Cities allowed us to coexist in larger groups. Culture, art, technology, finance all flow from within it’s safe space. You were protected in the city, which is a living organism that evolved over time to protect us.
But our cities grew. Some of them exponentially. In a fraction of historical time, we have megalopolises full of high rise apartment buildings. Freeways that carry thousands of people at once from place to place, each in their own vehicle. We have the ability to communicate with almost anyone around the globe at any time. Airplanes, instagram, iphones, nuclear submarines, self driving cars, crispr, 3D printing, nano robots, soon maybe AI. The list of miraculous technological development goes on and on.
The thing is, all these technological changes have happened in an incredibly short period. Tens of thousands of years later, despite these unbelievable advances, we retain many of our habits that we learned when we roamed the earth in small groups. We see these tribal instincts manifest today in the forms of gangs, political parties, nationalities, fraternities, your field hockey team, even our jobs.
This tendency too cling together too tightly is a problem. Its the reason that your street, or your city, or your job is all that you know. The prospect of knowing more presents a problem in itself. How to deal with this infinite realm of possibility and danger? Should you stay put? While you might feel secure staying in the city walls, the truth is that you are paying an incredible opportunity cost by not leaving and going out into the world.
But why take the risk? What do the people out there know that you don’t? They carry many secrets and rituals, often without being aware of their inherent burden and blessing. This knowledge is much older than you, and has existed since long before we knew how to write, long before we could all read. The people are the caretakers and stewards of ancient knowledge. Their traditions, for better and for worse, exist for a reason.
The people will make you see that some of the ideas you had, ones you believed to be absolutely correct, no longer seem valid when confronted with their knowledge. They will pitifully stare at you. The aggressive ones, staunch in their belief, will attack you, hoping to put you back in your place, to send you home.
Each new experience you encounter, every inviting glance from a stranger in a market or menacing scowl you receive from a gangster standing outside of a gambling hall will pierce a small hole in the armor that you spent years fashioning back in your city. The holes will accumulate. Eventually entire pieces of the armor will fall off.
This frightens you. You will push back against this inevitability, trying in vain to piece the defenses back together. It will not work (if you return home, it will become even worse).
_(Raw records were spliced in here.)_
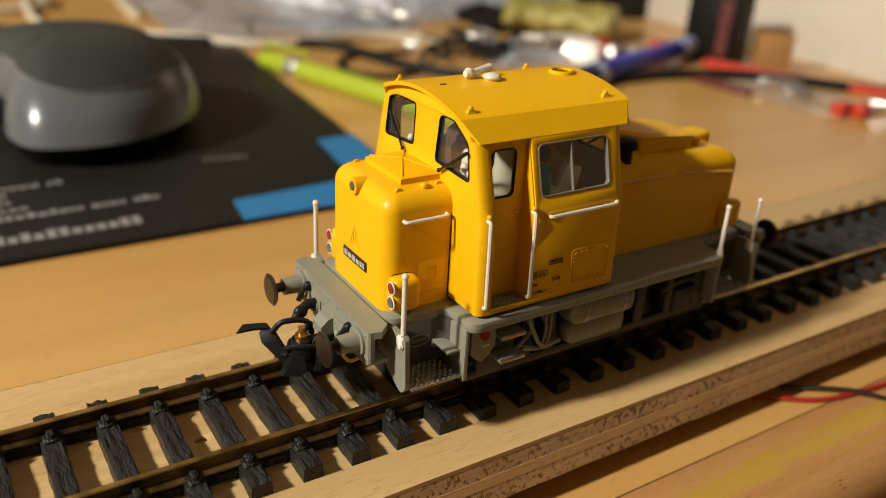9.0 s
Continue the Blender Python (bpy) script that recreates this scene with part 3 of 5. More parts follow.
            box(bm, xr - 0.7, xr + 0.7, *yy(15.0, 13.4), 17.0, 18.6, 0.3)
            part("hand_post", bm, M_WHITE, L, "white shunter's hand post")
        bm = bmesh.new()
        box(bm, -4.4, -2.2, *yy(15.4, 11), 14.2, 14.6, 0.08)
        box(bm, -4.4, -2.2, *yy(11.6, 11), 13.4, 14.4, 0.08)
        part("small_step", bm, M_GREY, L, "small grey middle step")
        bm = bmesh.new()
        cyl(bm, (48.9, s * 16.5, 19), (48.9, s * 16.5, 27.7), 0.38, None, 12)
        ball(bm, (48.9, s * 16.5, 27.9), 0.5, seg=10)
        cyl(bm, (48.9, s * 16.5, 19.2), (48.9, s * 16.5, 20.3), 0.62, 0.5, 12)
        part("hand_post", bm, M_WHITE, L, "white shunter's hand post")
    bm = bmesh.new()
    ring = [(-6.5 + 1.95 * math.cos(2 * math.pi * k / 24), 14.8 + 1.0 * math.sin(2 * math.pi * k / 24)) for k in range(24)]
    ring2 = [(-6.5 + 1.75 * math.cos(2 * math.pi * k / 24), 14.8 + 0.82 * math.sin(2 * math.pi * k / 24)) for k in range(24)]
    join(bm, plate(ring, [ring2], 0.12, frame_axes((0, -10.93, 0), (1, 0, 0), (0, 0, 1))))
    for k in range(9):
        box(bm, -7.68 + 0.28 * k, -7.52 + 0.28 * k, -11.0, -10.85, 14.6, 15.05, 0)
    part("builders_plate", bm, M_GREY, L, "raised oval plate, grey")

    # buffer beams, buffers, couplers
    for end in (0, 1):
        def ex(x):
            return x if end == 0 else 50.0 - x
        bm = bmesh.new()
        pr = [(-12.5, 19.2), (12.5, 19.2), (12.7, 19.0), (12.7, 14.3), (12.1, 13.7), (-12.1, 13.7), (-12.7, 14.3), (-12.7, 19.0)]
        loft(bm, [[(ex(x), y * k, z) for y, z in pr] for x, k in ((-15.4, 0.985), (-15.1, 1), (-14.5, 1))])
        loft(bm, [[(ex(-15.25), -12.6, z), (ex(-13.6), -13.0, z), (ex(-11.9), -11.4, z), (ex(-11.9), 11.4, z), (ex(-13.6), 13.0, z), (ex(-15.25), 12.6, z)] for z in (18.2, 19.24)])
        box(bm, *sorted((ex(-14.6), ex(-12.1))), -12.4, 12.4, 13.8, 14.4, 0.15)
        beam = part("buffer_beam", bm, M_GREY, L, "grey painted buffer beam")
        for s in (-1, 1):
            bm = bmesh.new()
            cyl(bm, (ex(-15.3), s * 9.6, 16.6), (ex(-15.8), s * 9.6, 16.6), 2.1, None, 20)
            cyl(bm, (ex(-15.8), s * 9.6, 16.6), (ex(-18.6), s * 9.6, 16.6), 1.45, 1.3, 20)
            part("buffer_sleeve", bm, M_GREY, beam, "grey buffer housing")
            bm = bmesh.new()
            cyl(bm, (ex(-18.4), s * 9.6, 16.6), (ex(-20.4), s * 9.6, 16.6), 0.75, None, 14)
            cyl(bm, (ex(-20.3), s * 9.6, 16.6), (ex(-20.6), s * 9.6, 16.6), 2.3, 2.55, 28)
            cyl(bm, (ex(-20.6), s * 9.6, 16.6), (ex(-20.9), s * 9.6, 16.6), 2.55, 2.1, 28)
            part("buffer_head", bm, M_BRONZE, beam, "bronze-brown round buffer head")
            bm = bmesh.new()
            tube(bm, [(ex(-15.3), s * 6.9, 17.6), (ex(-16.0), s * 6.9, 17.4), (ex(-16.8), s * 6.8, 16.4), (ex(-17.4), s * 6.7, 15.3)], 0.4, 7, 1)
            ball(bm, (ex(-15.6), s * 6.9, 17.3), 0.8, seg=8)
            part("brake_hose", bm, M_BLACK, beam, "black brake hose")
            bm = bmesh.new()
            tube(bm, [(ex(-15.3), s * 8.6, 14.9), (ex(-16.1), s * 8.3, 14.8), (ex(-16.3), s * 6.6, 14.5), (ex(-16.0), s * 4.8, 14.9), (ex(-15.2), s * 4.0, 15.2)] if s > 0 else [(ex(-15.2), -6.6, 13.6), (ex(-16.6), -6.9, 13.2), (ex(-16.6), -9.2, 13.2), (ex(-15.2), -9.4, 13.6)], 0.26, 6, 1)
            part("shunting_grip", bm, M_YEL, beam, "small yellow shunting handle")
        bm = bmesh.new()
        for y in (-4.2, 4.2):
            box(bm, *sorted((ex(-15.9), ex(-15.3))), y - 1.0, y + 1.0, 13.6, 16.0, 0.15)
            ball(bm, (ex(-16.0), y, 15.0), 0.55, seg=8)
        loft(bm, [[(ex(x), y, z) for y, z in ((-1.5, 13.4), (1.5, 13.4), (1.5, zt), (-1.5, zt))] for x, zt in ((-15.3, 16.0), (-16.2, 15.8), (-17.3, 14.8))])
        for y in (-4.2, 4.2):
            box(bm, *sorted((ex(-15.65), ex(-15.35))), y - 1.5, y + 1.5, 13.2, 16.6, 0.1)
        for k in range(9):
            ball(bm, (ex(-15.4), -11.6 + 2.9 * k, 18.3), 0.17, seg=6)
        part("beam_bracket", bm, M_GREY, beam, "grey bolted bracket", smooth=20)
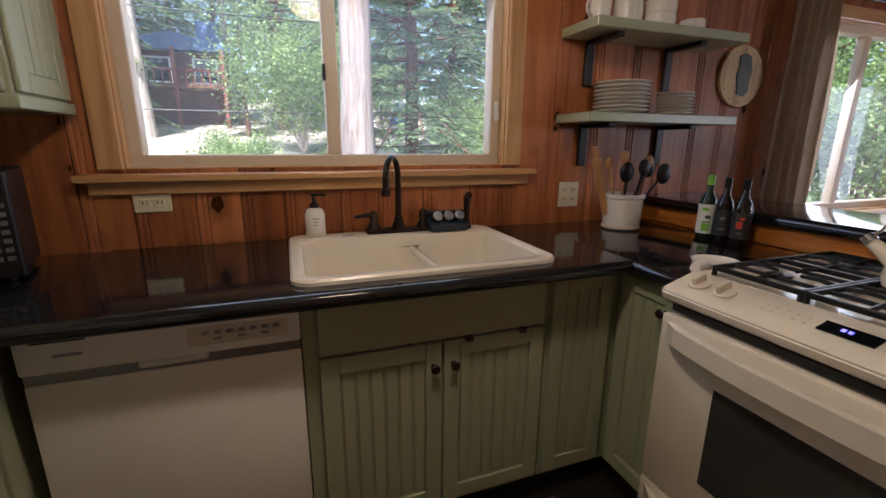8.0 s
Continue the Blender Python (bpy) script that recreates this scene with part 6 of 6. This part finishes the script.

The answer is counterintuitive. Remove the armor willingly. If you keep yourself open, before too long you will become completely free. If done with grace, you will not build a new suit of armor, instead you will face each new encounter with courageous trust.
Without the armor, you will be beat up a bit at first. Parts of your body that you didn’t know existed will hurt. It’s OK. Pain is a necessary condition for any learning or growth.
Before long you won’t become sore as easily. There are new things to learn, create and discover outside of the walls, and it is easier to active this potential while wearing no armor. People you don’t know, languages you have never heard and skills you have yet to realize. Had you stayed home, you would never even have the opportunity to encounter these things, and know that you too could interact with them. You become more nuanced, and learn there is a balance between the ideas you nurtured when you were safe within the city walls and the long standing chaos of the world.